Pegler: Pay raise issue
By Westbrook Pegler
New York –
To the proposal that the salaries of Congressmen and Senators be raised from $10,000 to $25,000 comes a quick retort that many of them are overpaid, even now, an unfortunate truth encountered also in many of our factories and, as the law says, “facilities.” However, having adopted the principle that a monkey is as good as a man, we now have to consider whether we should be kind to those who make our laws, or brusquely refuse to consider their problems and necessities. We might also bear in mind that, if we treat them so, they could be real mean to us.
This small group of about 600 men is one of the very few elements of the American people having no collective bargaining, rights or agent. Although, with questionable wisdom, they provided these boons for others, with special benefit to the bargaining agents, themselves, our lawmakers bashfully neglected to improve their own position and, meanwhile, have been compelled to raise their own income taxes. They, almost alone among us, have held the line along their own little sector against inflationary wages.
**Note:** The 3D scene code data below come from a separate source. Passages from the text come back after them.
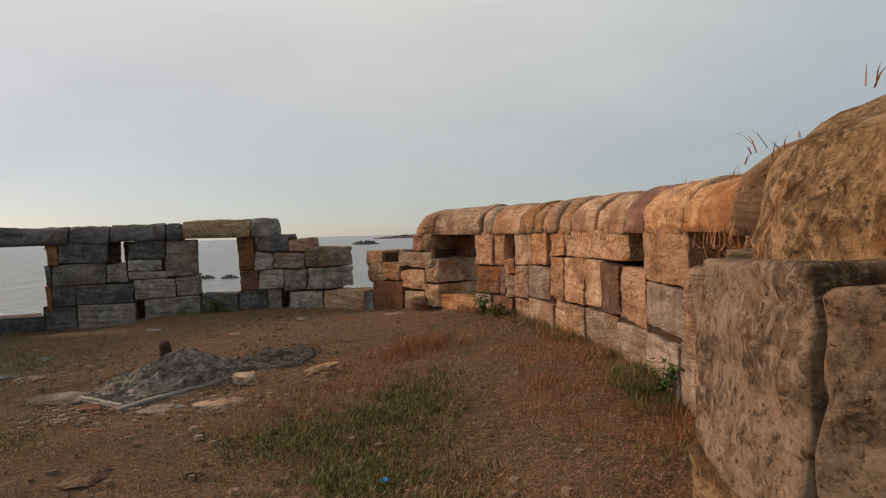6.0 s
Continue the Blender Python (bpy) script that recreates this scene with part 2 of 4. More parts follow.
def mottled(name, stops, scale, rough=0.95, relief=0.02, detail=8, second=None):
    m, nt, b = nodes_of(name, rough)
    co = nt.nodes.new("ShaderNodeTexCoord")
    f = noise_tex(nt, co.outputs["Object"], scale, detail, 0.65, 0.3)
    c = ramp(nt, f, stops)
    f2 = noise_tex(nt, co.outputs["Object"], scale * 14, 5, 0.7)
    c = mix(nt, ramp(nt, f2, [(0.3, (0.5,) * 3), (0.55, (0, 0, 0))]), c, second or tuple(v * 0.4 for v in stops[0][1]))
    nt.links.new(c, b.inputs["Base Color"])
    n1 = bump(nt, b, f, 0.5, relief)
    bump(nt, b, f2, 0.7, relief * 0.4, n1)
    return m


# brown mortar, its tone lowered to deepen the shadows in the joints
M_MORTAR = mottled("old_mortar_darkened", [(0.3, (0.045, 0.028, 0.018)), (0.7, (0.15, 0.09, 0.053))], 14, relief=0.06)
M_ASH = mottled("wood_ash", [(0.32, (0.09, 0.075, 0.062)), (0.5, (0.30, 0.255, 0.215)), (0.66, (0.58, 0.51, 0.44))], 11, relief=0.07)
M_CHAR = mottled("charred_litter", [(0.3, (0.045, 0.038, 0.033)), (0.7, (0.15, 0.125, 0.105))], 12, relief=0.03)
# pit floor, darker than the open ground
M_PIT_EARTH = mottled("dark_pit_earth", [(0.3, (0.035, 0.028, 0.02)), (0.7, (0.10, 0.075, 0.05))], 5, relief=0.04)
M_CONC = mottled("old_concrete", [(0.3, (0.11, 0.095, 0.08)), (0.5, (0.24, 0.21, 0.18)), (0.7, (0.42, 0.37, 0.32))], 9)
M_RIM = mottled("pale_concrete_rim", [(0.3, (0.34, 0.29, 0.235)), (0.7, (0.58, 0.51, 0.43))], 8)
M_STUMP = mottled("burnt_wood", [(0.3, (0.04, 0.022, 0.018)), (0.7, (0.11, 0.055, 0.038))], 15)


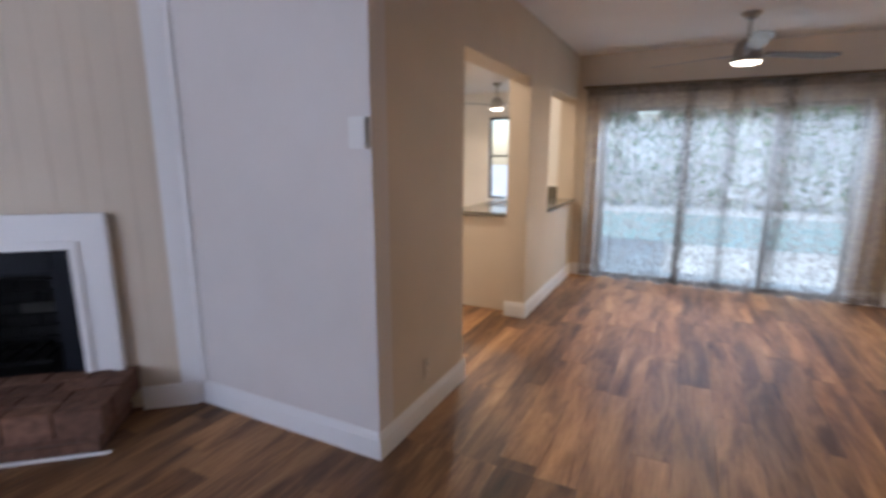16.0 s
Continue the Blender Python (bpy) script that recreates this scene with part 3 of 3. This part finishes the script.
hinged_door("door_1", pose(0.036, -3.162, 0, 0, 0, 7), 0.737, "open white six-panel bedroom door with a lever handle")
hinged_door("door_2", pose(-1.90, -2.487, 0, 0, 0, 168.6), 0.69, "open white six-panel bathroom door swung into the bathroom", hinge_y=0.0)
kd = hinged_door("door_3", pose(-7.07, -9.215, 0, 0, 0, 113), 0.77, "open cream utility door with deadbolt and knob", False, True)
for z in (0.93, 1.07):
    part("knob", lathe(((0, 0), (0.03, 0), (0.03, 0.008), (0.014, 0.014), (0.014, 0.03), (0.027, 0.045), (0.02, 0.062), (0, 0.064)), 24), BRONZE, kd, "dark bronze knob" if z < 1 else "dark bronze deadbolt", m=pose(0.70, -0.018, z, 90), smooth=True)
part("weatherstrip", boxes((-7.095, -7.07, KIT_S + 0.001, KIT_S + 0.012, 0, 2.05), (-7.07, -6.29, KIT_S + 0.001, KIT_S + 0.012, 2.025, 2.05), bevel=0.002), BLACK, None)
tagged(bpy.data.objects["weatherstrip"], "black weatherstrip round the utility doorway", "weatherstrip", kind="structure")
hd = hinged_door("door_4", pose(-1.40, HALL_N - 0.02, 0, 0, 0, 0), 0.70, "shut white six-panel hall closet door", False, low=0.47)
casing(pose(-0.69, HALL_N, 0, 0, 0, 180), 0.72, 2.03, 0.06, label="white moulded casing round the hall closet door")
part("strike_plate", boxes((-0.085, -0.05, DOOR_Y1 - 0.0145, DOOR_Y1 - 0.0115, 0.85, 0.915), bevel=0.001), BRONZE)
part("strike_plate", boxes((BATH_D - 0.08, BATH_D - 0.045, -1.7795, -1.7765, 0.90, 0.965), bevel=0.001), BRONZE)
part("strike_plate", boxes((-4.505, -4.47, -1.8995, -1.8965, 0.90, 0.965), bevel=0.001), BRONZE)
for o in scene.objects:
    if o.name.startswith("strike_plate"):
        tagged(o, "small bronze strike plate let into the door jamb", "strike plate")


# ---- windows ----
def bedroom_window():
    y0, y1, z0, z1 = WIN
    x = BED_E + 0.07
    e = thing("window_1", pose(0, 0, 0), "black-framed single-hung window in a white reveal", "window", kind="structure")
    r = 0.012
    part("window_reveal", boxes((BED_E - 0.003, x + 0.05, y0, y0 + r, z0, z1), (BED_E - 0.003, x + 0.05, y1 - r, y1, z0, z1), (BED_E - 0.003, x + 0.05, y0 + r, y1 - r, z1 - r, z1)), TRIM, e, "white window reveal")
    part("window_sill", boxes((BED_E - 0.012, x + 0.05, y0 + 0.001, y1 - 0.001, z0 - 0.004, z0 + 0.016), bevel=0.004), TRIM, e, "white window sill")
    a0, a1, b0, b1, f = y0 + r, y1 - r, z0 + 0.016, z1 - r, 0.046
    part("window_frame", boxes((x, x + 0.05, a0, a0 + f, b0, b1), (x, x + 0.05, a1 - f, a1, b0, b1), (x, x + 0.05, a0 + f, a1 - f, b1 - f, b1), (x, x + 0.05, a0 + f, a1 - f, b0, b0 + 0.02), bevel=0.003), BLACK, e, "black aluminium frame")
    zm = 1.275
    part("meeting_rail", boxes((x + 0.004, x + 0.045, a0 + f, a1 - f, zm - 0.018, zm + 0.018), bevel=0.003), BLACK, e, "black meeting rail")
    for k in (1, 2, 3):
        yy = a0 + f + (a1 - a0 - 2 * f) * k / 4
        part("muntin", boxes((x + 0.03, x + 0.04, yy - 0.009, yy + 0.009, zm + 0.018, b1 - f)), BLACK, e)
    part("muntin", boxes((x + 0.03, x + 0.04, a0 + f, a1 - f, 1.62, 1.638)), BLACK, e)
    for lo, hi in ((b0 + 0.02, zm - 0.018), (zm + 0.018, b1 - f)):
        g = part("pane", boxes((x + 0.034, x + 0.037, a0 + f, a1 - f, lo, hi)), GLASS, e)
        g.visible_shadow = False
    return e


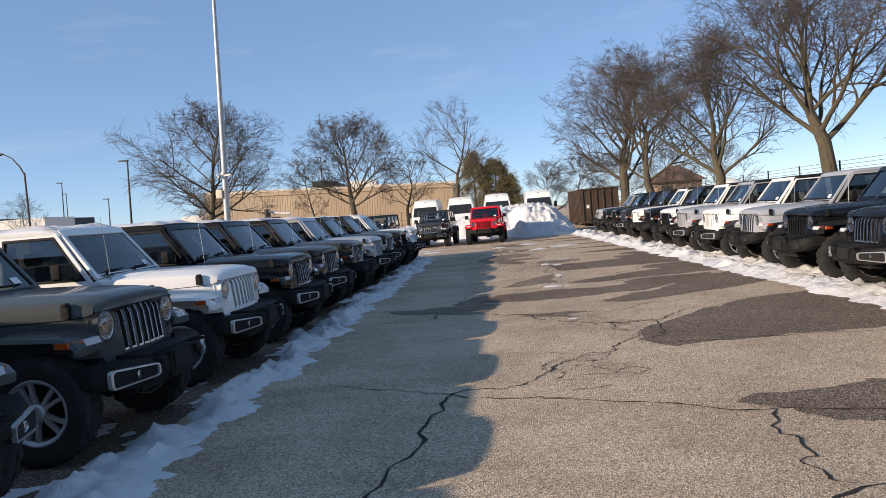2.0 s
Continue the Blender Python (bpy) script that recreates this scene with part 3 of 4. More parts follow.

Long before the CIO was even a mischievous gleam in the brooding eye of John L. Lewis, Congress was operating on that basis which is sometimes called levelism in the jargon of the night-school economist. The best was like the worst, and so remains today; for we pay the intelligent, diligent man no more for his long hours and superior work than we pay the clowns, loafers, nonentities and frauds. Like many sluggish, unskilled and highly overpaid hands employed in the war industries, some members of both houses are little better than useless and, in some spectacular cases, are a little worse if you insist.
Can’t treat people that way
But surely, they have not thought things through, as our horn-rimmed essayists say, nor weighed the implications, who would turn off this proposal in this highhanded way. I should like to get the word “impact” in here somewhere and a casual use of “pattern” to show that I am up on my reading, but tomorrow is another day.
Certainly, experience should have taught us that if you arrogantly refuse to sit down and bargain in good faith you cause explosions. And certainly, the American people, who are the boss in this case, have been insincere in their approval of the right to bargain if at the first test we rudely say that these servants are a lot of bums who are getting too much now.
You just can’t treat people that way, these days. You have to open your books and explain your financial position; you have to be polite and, above all, even if you are running at a loss at the time being, you sometimes have to raise their pay so that they can catch up with the advanced cost of living.
Demand too much servility
There is another point or two in our popular treatment of Congress which should be reconsidered. We demand altogether too much servility. In private industry even the president, or the chairman of the board in his plug hat and plush weskit, spanned, as the Alger books used to say, by a heavy gold watchchain, cannot fire a sweeper in the plant for calling him any of the popular simple or compound names.
That is the sweeper’s human right and the situation is one to be met man-fashion or in the courts. Yet, no Congressman dares call his employers by any of the names that he might have good reason to apply to them and we, in our inconsistency, would fire anyone who did.
We do demand high respect from the people, however little we try to deserve it; and the very fact that we get it should make us suspicious or their honesty. But if an honest candidate told us his real opinion of us, would we elect him?
We might question, too, our employer-espionage on these, our hired help. For, while Congress has provided that employers are guilty of intimidation and provocation who snoop and peer in the shop, and after hours, it is our own practice to check the Congressman’s votes on current issues, to mark down how much time he spent in his seat; and if he is seen with certain people that news is quickly spread. We don’t even grant him the right to select his own social company and he, like as not, if challenged for what we consider to be evil companionship, instead of telling us to go to hell, explains that he was investigating something for some committee.
Congressmen are human and can be driven too far. Goaded just so much, they might get good and sore and pass a pension law giving everybody $1,000 a week from the cradle to the grave. It would be cheaper to grant that raise and keep them in a good mood.